Forty percent of female prisoners wind up homeless upon release. We are witnessing a cycle of incarceration and hopelessness which is only getting worse.
Dame Phyllis does a great job of taking care of its inmates. It’s one of the best prisons in the world; Anna can attest to that. There are drama classes and book clubs and cottage units where the girls get to cook their own food. But it’s all for nothing if women are walking out at the end of their sentences and heading straight back to the conditions that led them to jail in the first place.
So what needs to change?
Kerry Tucker is devoting her life to answering this question. And she has a few suggestions:
Tucker believes that a woman’s entire sentence should be devoted to teaching her the skills she will need to succeed on the outside.
“Each woman would have a mandatory program syllabus tailored specifically to them,” she said. This might mean programs for well-being, self-esteem, nutritional cooking on a budget, finance or résumé writing. Most important on the list? Parenting programs.
As well as life-skills programs, Kerry reckons each woman should receive intensive personalised counselling to address the specific harm and abuse they’ve incurred over their lives. This could include therapy for sexual abuse, family violence, addiction, or mental illness."
More often than not their offending is directly related to their trauma. They need support in this area if they are ever going to break the pattern of recidivism.”

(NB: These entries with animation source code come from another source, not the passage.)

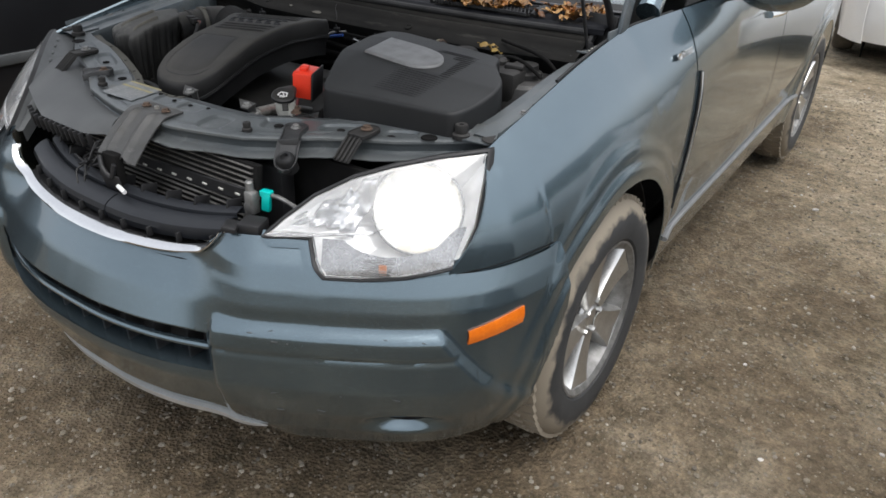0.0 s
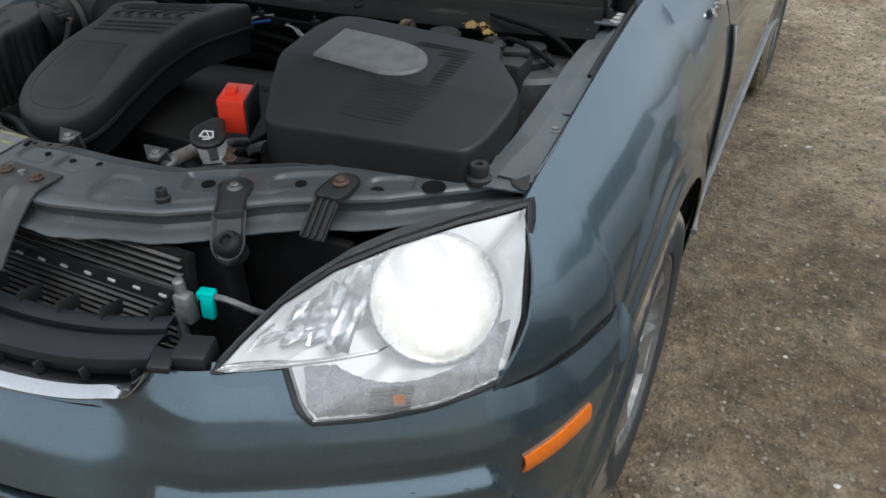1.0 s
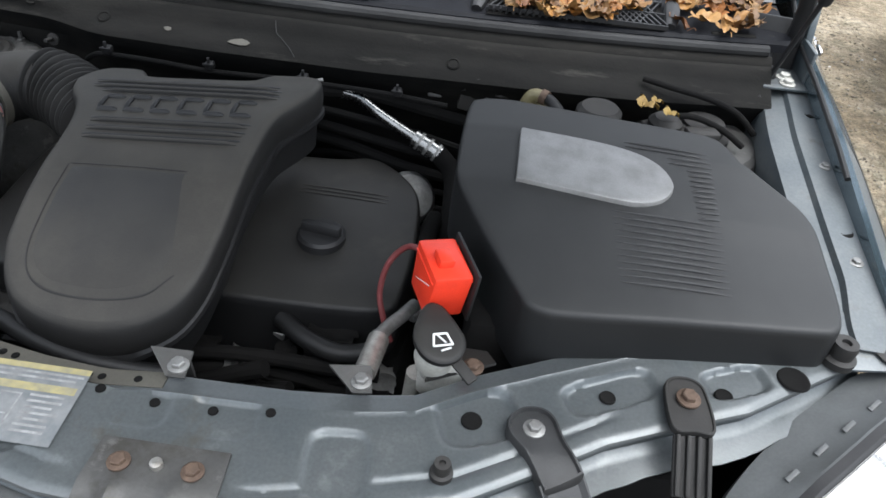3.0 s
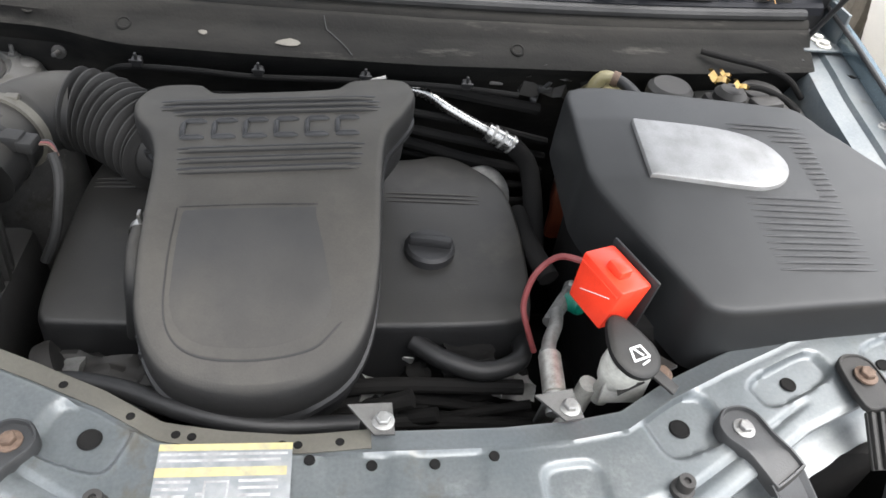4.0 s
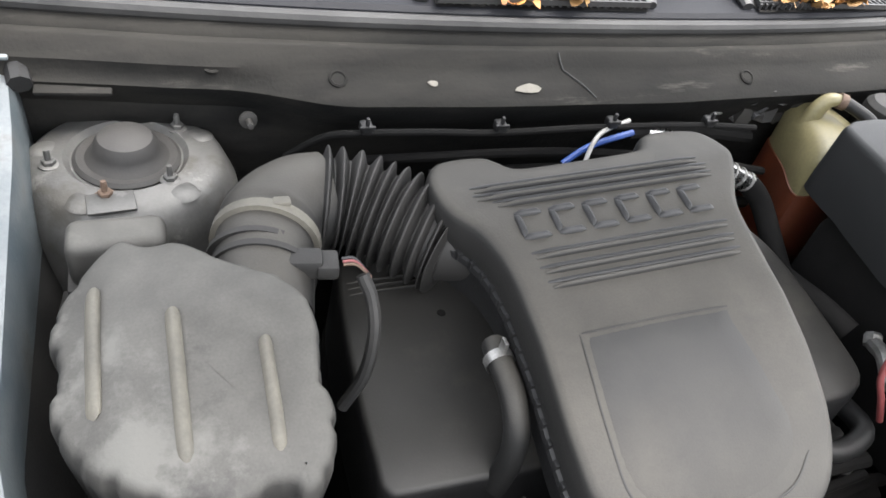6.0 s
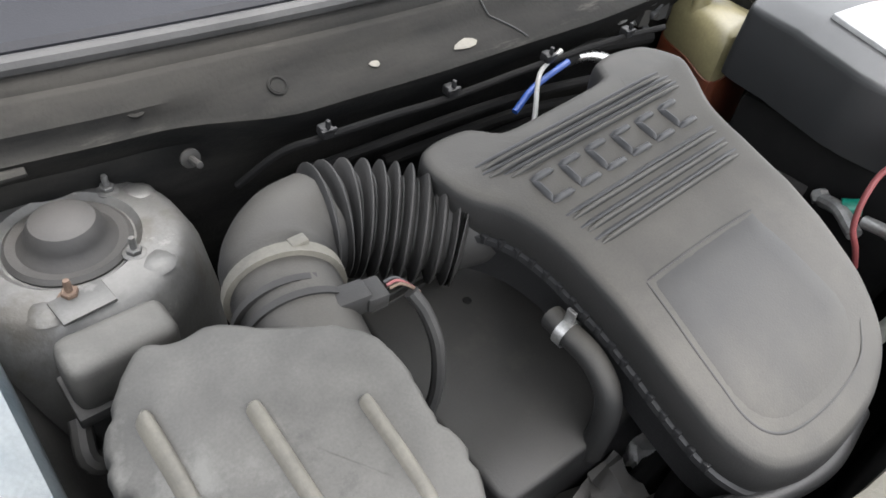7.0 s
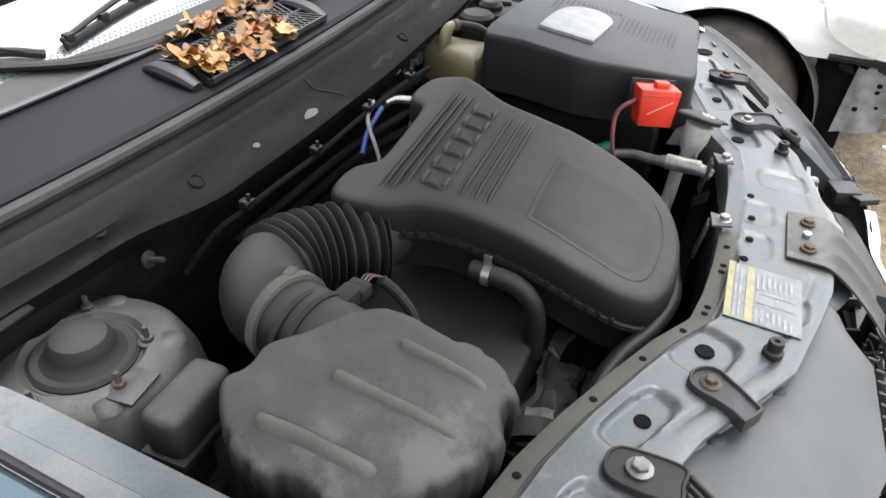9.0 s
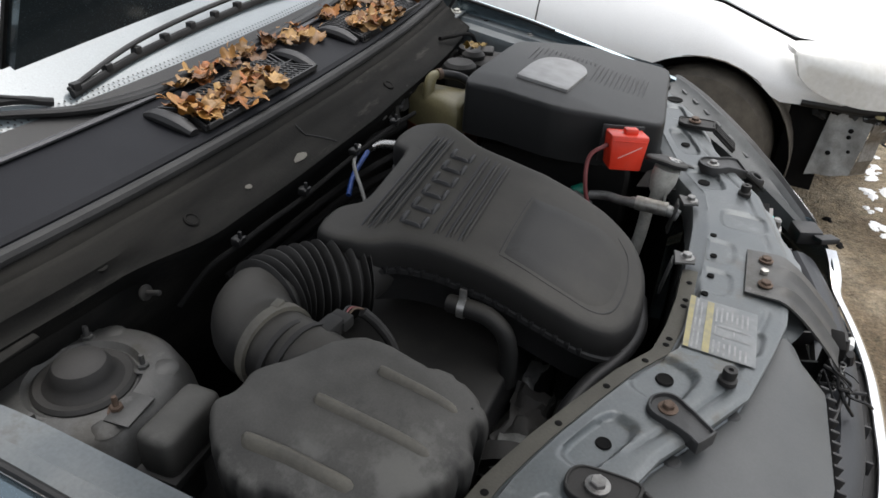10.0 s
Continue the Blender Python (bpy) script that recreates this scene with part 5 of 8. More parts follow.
def disc_on(x, y, r, mat, name, lift=0.0015, parent=None, sx=1.0):
    z = bar_top(x, y)
    bm = lathe([(0, 0.0006), (r * 0.82, 0.0006), (r * 0.9, 0.0012), (r, 0.001), (r * 1.08, -0.001)], 20)
    bmesh.ops.scale(bm, vec=(sx, 1, 1), verts=bm.verts)
    return piece(name, on(pose(x, y, z + lift), bm), mat, parent or tie_bar)


for sx in (-1, 1):
    for x, y, r in ((0.29, 0.385, 0.0105), (0.432, 0.434, 0.0085), (0.557, 0.452, 0.0095), (0.636, 0.482, 0.017), (0.088, 0.355, 0.005), (0.03, 0.35, 0.005)):
        # holes are near-black discs laid on the bar, their shade in the colour
        disc_on(sx * x, y, r, cavity, "hole")
    # rubber stops
    for x, y, r, h in ((0.692, 0.518, 0.019, 0.03), (0.266, 0.314, 0.0115, 0.02)):
        piece("rubber_stop", lathe([(r, 0), (r, h * 0.3), (r * 0.72, h * 0.4), (r * 0.78, h * 0.8), (r * 0.7, h), (r * 0.3, h), (r * 0.25, h * 0.85), (0, h * 0.85)], 20, (sx * x, y, bar_z(x, y))), rubber, None, "black rubber hood stop")
    # black bracket loop with a bolt, near the middle
    bx, by = 0.353, 0.376
    swing = radians(30)

    def turned(u, v):
        return (bx + u * math.cos(swing) - v * math.sin(swing), by + u * math.sin(swing) + v * math.cos(swing))

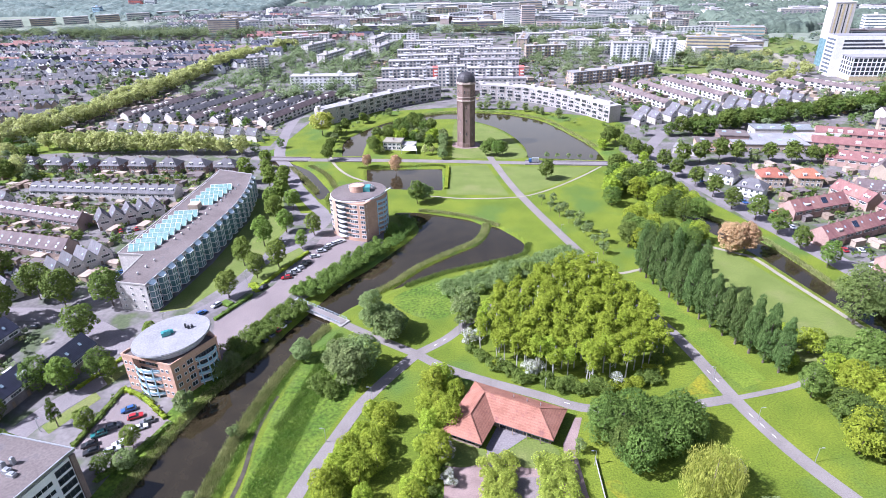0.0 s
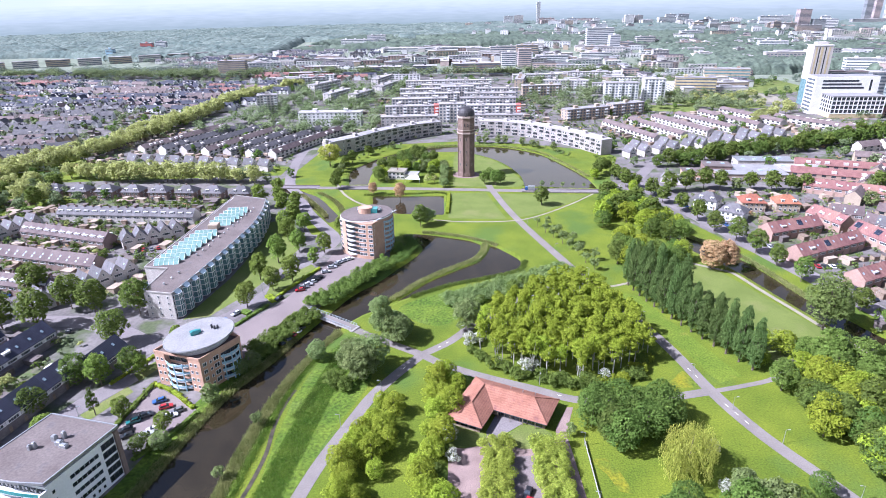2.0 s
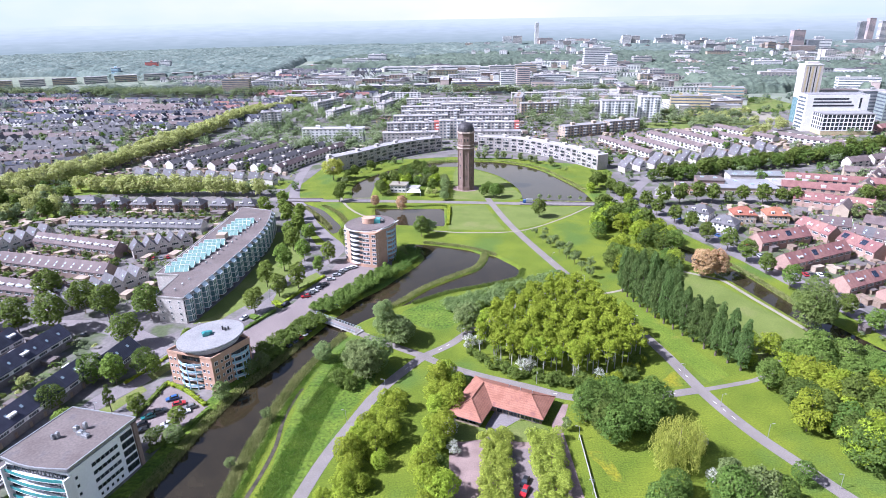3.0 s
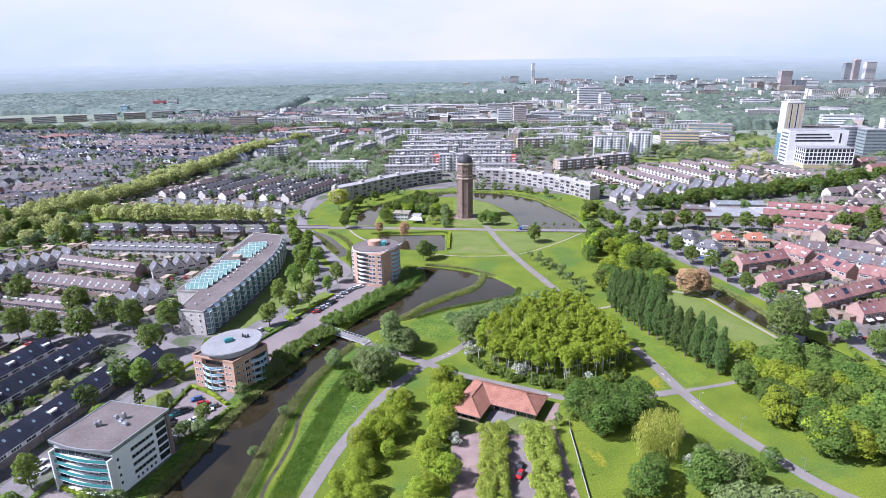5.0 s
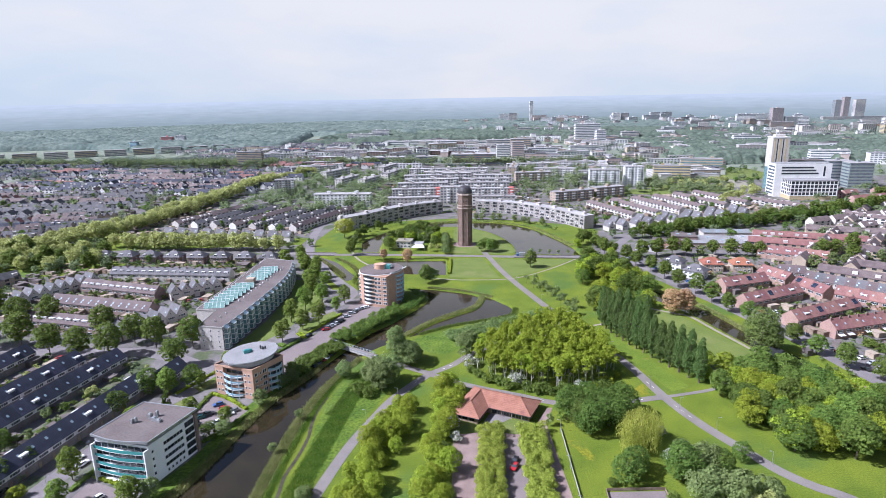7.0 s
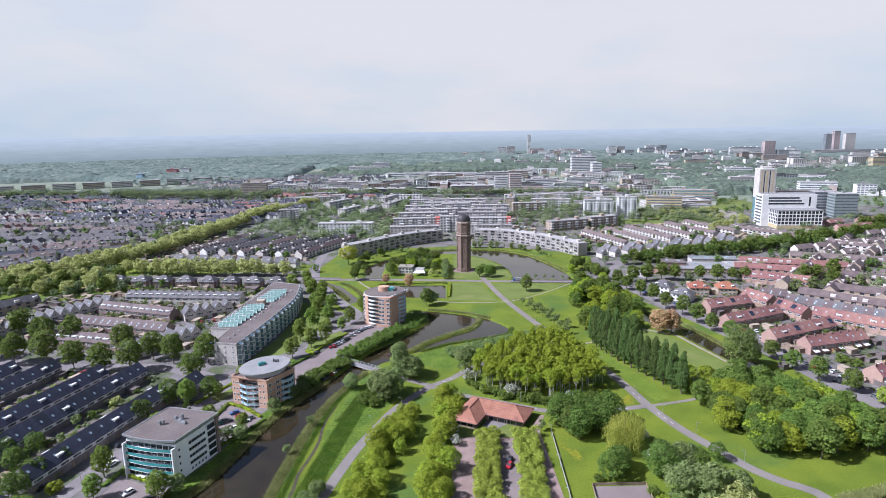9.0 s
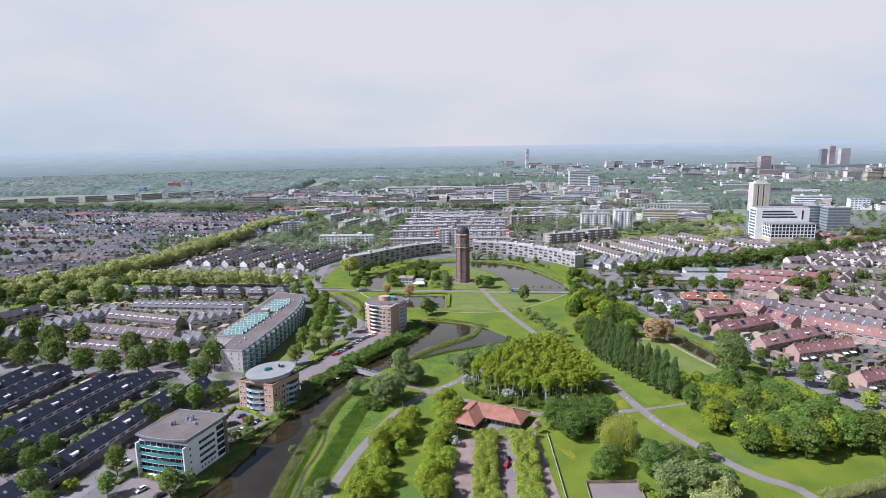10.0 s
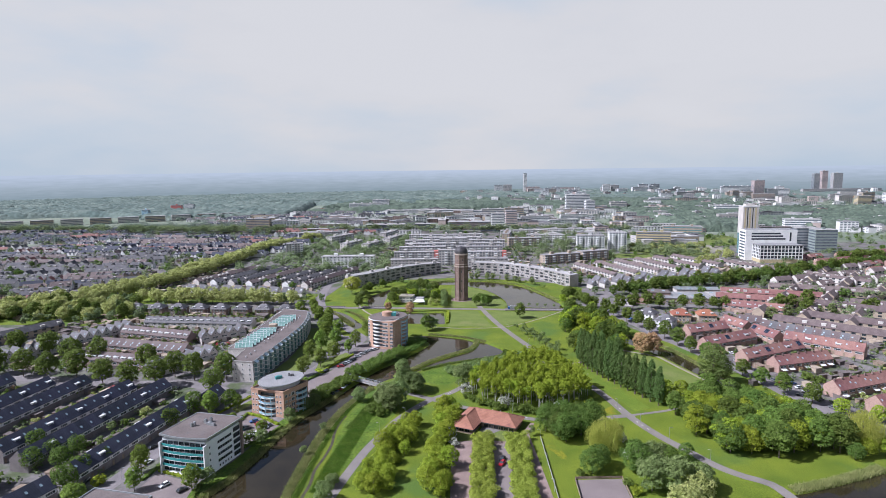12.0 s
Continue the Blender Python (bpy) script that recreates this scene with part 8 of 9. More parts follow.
def canopy(name, label, x0, x1, y0, y1, step, pitch, high, rule, seed, clear=0.0, material="canopy"):
    """The crowded crowns of a wood as one uneven leafy roof, with clearings."""
    rng = np.random.default_rng(seed)
    x, y = np.meshgrid(np.arange(x0, x1, step), np.arange(y0, y1, step))
    x, y = x + rng.uniform(-0.3, 0.3, x.shape) * step, y + rng.uniform(-0.3, 0.3, x.shape) * step
    ci, cj = np.floor((x - x0) / pitch).astype(int) + 1, np.floor((y - y0) / pitch).astype(int) + 1
    ni, nj = ci.max() + 2, cj.max() + 2
    px, py = rng.uniform(0, 1, (ni, nj)), rng.uniform(0, 1, (ni, nj))
    ph, pr = high * rng.uniform(0.72, 1.05, (ni, nj)), pitch * rng.uniform(0.75, 1.1, (ni, nj))
    z = np.zeros(x.shape)
    for di in (-1, 0, 1):
        for dj in (-1, 0, 1):
            a, b = ci + di, cj + dj
            d = np.hypot(x - x0 - (a - 1 + px[a, b]) * pitch, y - y0 - (b - 1 + py[a, b]) * pitch) / pr[a, b]
            z = np.maximum(z, ph[a, b] * np.sqrt(np.clip(1 - d * d * 0.8, 0, 1)))
    z += rng.uniform(-0.06, 0.06, x.shape) * high
    patch = np.sin(x / 97 + 1.3 * np.sin(y / 143 + seed)) * np.sin(y / 71 + 1.1 * np.sin(x / 157))
    ok = rule(x, y) & (patch > -1 + 2 * clear)
    ok[:2], ok[-2:], ok[:, :2], ok[:, -2:] = False, False, False, False
    for turn in range(3):
        near = ok.copy()
        near[1:-1, 1:-1] = ok[1:-1, 1:-1] & ok[:-2, 1:-1] & ok[2:, 1:-1] & ok[1:-1, :-2] & ok[1:-1, 2:]
        z = np.where(ok & ~near, z * (0.45, 0.75, 0.9)[turn], z)
        ok, whole = near, ok if turn == 0 else whole
    ok = whole
    z = np.where(ok, z, 0.03)
    ny, nx = x.shape
    keep = ok[:-1, :-1] | ok[1:, :-1] | ok[:-1, 1:] | ok[1:, 1:]
    k = np.nonzero(keep.ravel())[0]
    k = k // (nx - 1) * nx + k % (nx - 1)
    f = np.stack([k, k + 1, k + nx + 1, k + nx], 1)
    used, f = np.unique(f, return_inverse=True)
    me = bpy.data.meshes.new(name)
    me.from_pydata(np.stack([x.ravel(), y.ravel(), z.ravel()], 1)[used].tolist(), [], f.reshape(-1, 4).tolist())
    me.materials.append(MAT[material])
    me.polygons.foreach_set("use_smooth", [True] * len(me.polygons))
    return tagged(new(name, me), label, "wood", "", "stuff")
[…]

When women are nearing the end of their sentences, Tucker believes they should be enrolled in re-integration programs designed to make the transition to public life smoother. This could take the form of a separate, minimum security ‘half-way house’ from which women could take leave to work, and where children would be welcome to stay overnight with mum. It’s here that women would be provided with one-on-one help to make practical arrangements for the outside.
(There is currently a minimum security prison called Tarrangowa where women can receive long visits from kids, but due to its distance from Melbourne, many women find it’s not a practical option to aide in re-integration.)
Upon release, ex-prisoners could be paired up with a peer-support mentor to assist them in setting up their lives. Finally, Kerry said, “Women should be provided with suitable, stable and safe accommodation as close to their support systems as possible.”
Of course, there are always going to be people in the community who believe that criminals don’t deserve more support.
To them, Kerry asserts: "We go to prison as punishment, not for punishment.” The punishment inherent in imprisonment is the removal of freedom; internal conditions are not intended to be a form of torture.
Perhaps most importantly, the cost of these extra supports would be far outweighed by the economic and social benefits rendered by keeping women safe and out of jail. When women are stable and law-abiding they can contribute to society and care for their own children, removing pressure from taxpayers and overstretched state services.
Most women truly want to establish stable lives upon release. But, as Anna points out, “So many of them have been in care as kids and abused, then wound up in shitty relationships as adults. They don’t know how to set up healthy lives.”
If we’re serious about reducing the prison population and truly rehabilitating women, we’re going to have to give them a lot more help.